Bad Bunny is the first Latine artist to headline Coachella. The Puerto Rican superstar brought his top-selling World’s Hottest Tour to the Coachella mainstage. During his two-hour long set, Benito performed his hits like “Tití Me Preguntó,” “Moscow Mule,” and “Neverita” from his Un Verano Sin Ti album.
The special guests during Bad Bunny’s Coachella set included Jowell y Randy and Ñengo Flow, who joined him for the YHLQMDLG smash “Safaera.” Fellow Boricua singer Jhayco also emerged to perform multiple songs with him. Together, they sang their hits “Dákiti,” “Tarot,” and the “No Me Conoce” remix. Dahian El Apechao and his band also made an appearance and performed “Después De La Playa” with Bad Bunny.
One of the night’s highlights was when Post Malone came out as another special guest. But due to sound difficulties, they had to scrap their performance after sharing a hug onstage. Bad Bunny later uploaded a video of the rehearsal with Post Malone to his Instagram account.

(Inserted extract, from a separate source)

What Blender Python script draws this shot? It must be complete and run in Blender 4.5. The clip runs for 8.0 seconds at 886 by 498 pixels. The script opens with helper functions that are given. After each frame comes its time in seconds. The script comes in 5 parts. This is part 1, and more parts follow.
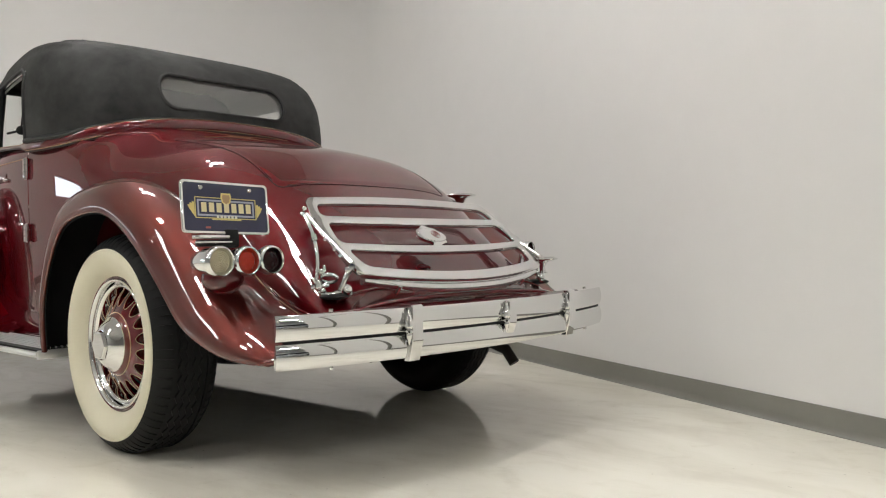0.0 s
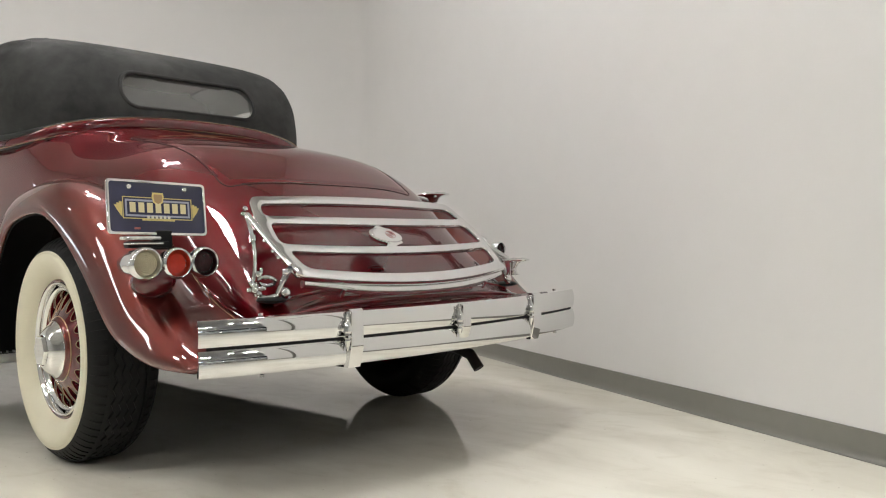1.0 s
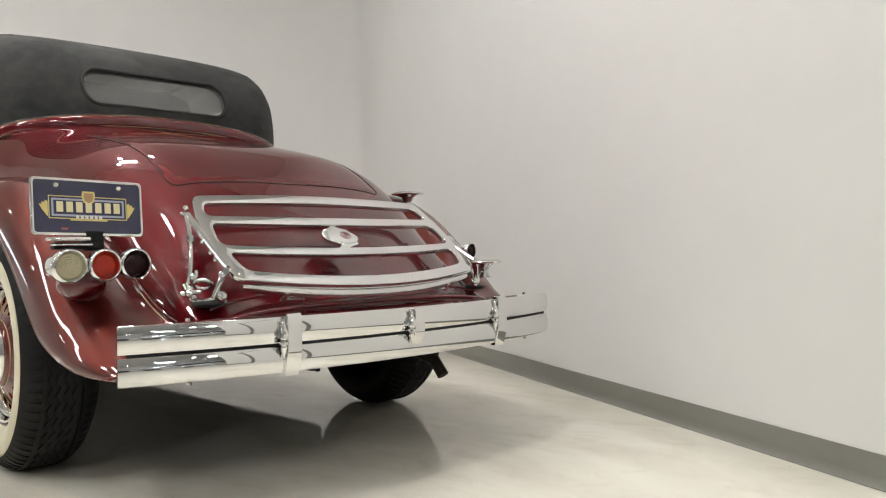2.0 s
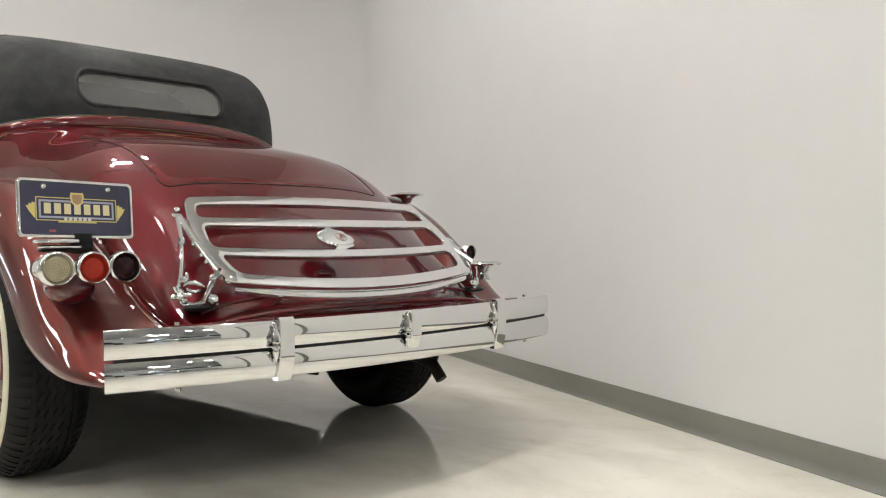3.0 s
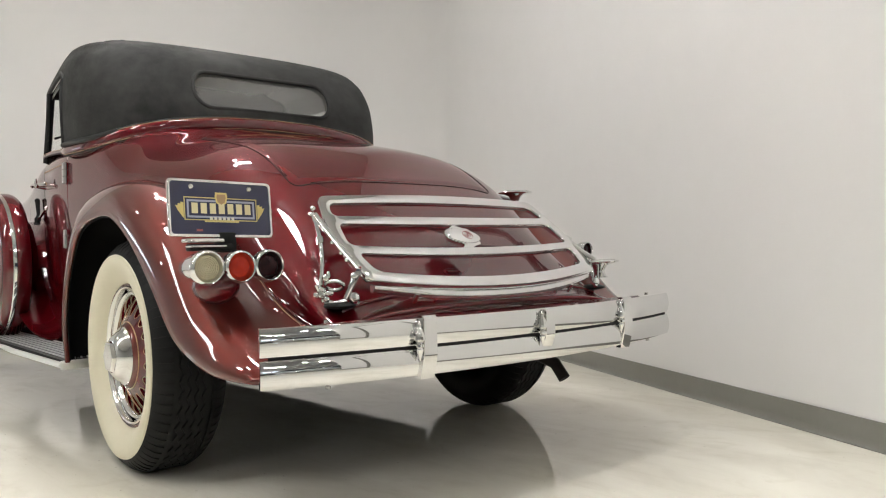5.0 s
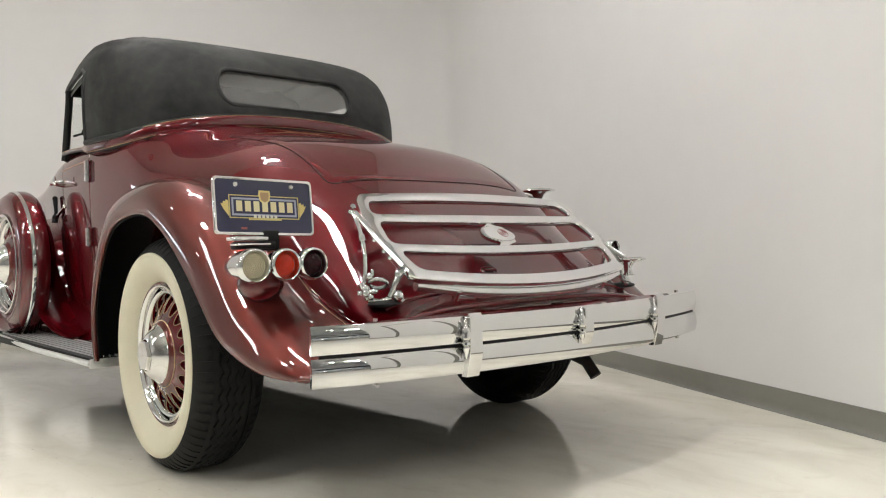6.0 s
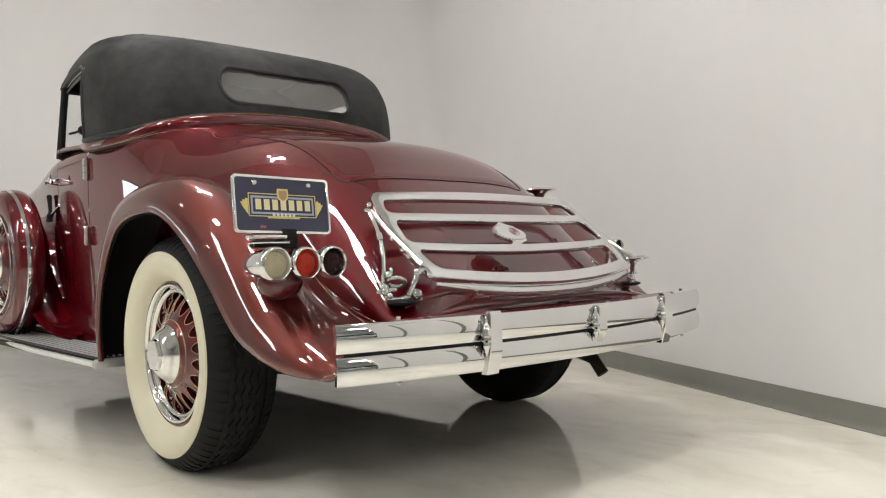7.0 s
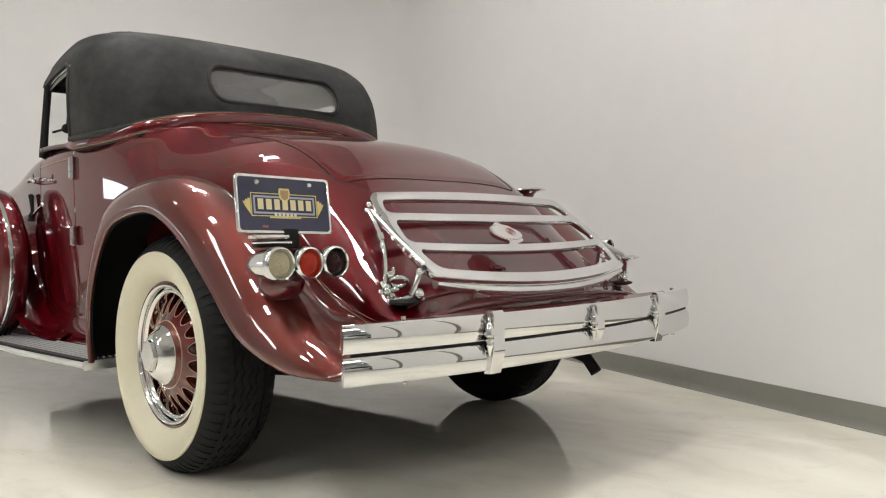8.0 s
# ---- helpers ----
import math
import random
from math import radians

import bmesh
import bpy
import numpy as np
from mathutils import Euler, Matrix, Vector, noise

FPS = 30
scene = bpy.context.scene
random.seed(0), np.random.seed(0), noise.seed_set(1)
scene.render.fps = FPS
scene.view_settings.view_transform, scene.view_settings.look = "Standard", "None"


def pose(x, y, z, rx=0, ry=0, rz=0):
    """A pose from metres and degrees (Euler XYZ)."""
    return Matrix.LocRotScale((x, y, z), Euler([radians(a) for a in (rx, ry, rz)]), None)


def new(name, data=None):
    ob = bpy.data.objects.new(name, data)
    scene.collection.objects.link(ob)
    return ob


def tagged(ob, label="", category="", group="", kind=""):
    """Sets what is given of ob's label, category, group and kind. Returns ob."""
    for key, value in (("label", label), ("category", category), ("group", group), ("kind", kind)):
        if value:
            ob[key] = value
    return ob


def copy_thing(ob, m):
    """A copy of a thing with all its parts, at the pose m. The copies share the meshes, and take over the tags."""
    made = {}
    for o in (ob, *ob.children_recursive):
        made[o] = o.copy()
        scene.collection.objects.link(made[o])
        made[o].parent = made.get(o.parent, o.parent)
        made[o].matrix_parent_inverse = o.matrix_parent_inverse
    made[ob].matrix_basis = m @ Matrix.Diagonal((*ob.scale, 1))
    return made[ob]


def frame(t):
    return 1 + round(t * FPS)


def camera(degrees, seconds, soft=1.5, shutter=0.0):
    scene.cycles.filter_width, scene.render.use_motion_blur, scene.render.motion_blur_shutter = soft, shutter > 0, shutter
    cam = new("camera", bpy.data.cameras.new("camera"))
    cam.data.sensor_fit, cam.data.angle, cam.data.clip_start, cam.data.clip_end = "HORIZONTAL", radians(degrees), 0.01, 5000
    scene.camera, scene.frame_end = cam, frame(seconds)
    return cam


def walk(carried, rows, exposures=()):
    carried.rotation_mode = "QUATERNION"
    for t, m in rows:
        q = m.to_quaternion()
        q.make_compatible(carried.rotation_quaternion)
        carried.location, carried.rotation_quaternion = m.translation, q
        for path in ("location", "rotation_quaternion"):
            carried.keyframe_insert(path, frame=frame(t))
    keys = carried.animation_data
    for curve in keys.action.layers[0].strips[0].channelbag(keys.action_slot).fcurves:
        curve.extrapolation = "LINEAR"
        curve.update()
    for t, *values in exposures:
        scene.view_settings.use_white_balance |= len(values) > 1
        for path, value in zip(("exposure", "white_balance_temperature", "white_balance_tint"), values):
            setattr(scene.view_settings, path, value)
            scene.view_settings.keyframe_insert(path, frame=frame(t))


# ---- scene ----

While Post Malone played the guitar, he sang his J Balvin collaboration “La Canción” solo.
Earlier this year, a video went viral of Bad Bunny’s tossing a fan’s phone in the Dominican Republic. He also made headlines after appearing on alleged dates with Kendall Jenner, who joined him for most of the Coachella festivities. While speaking with the audience, Bad Bunny appeared to talk about his latest controversies.
“You won’t get to know the real me through a video on Instagram, an interview, or a TikTok,” he said in Spanish. “If you really want to get to know me, I’m inviting you to my home.”
Bad Bunny also gave a history lesson on Latine music during his set. He included a video montage that paid tribute to salsa music icons like Celia Cruz, La Lupe, and Johnny Pacheco. Bad Bunny also saluted reggaeton music’s Afro-Latine pioneers like Tego Calderón and Don Omar in another montage.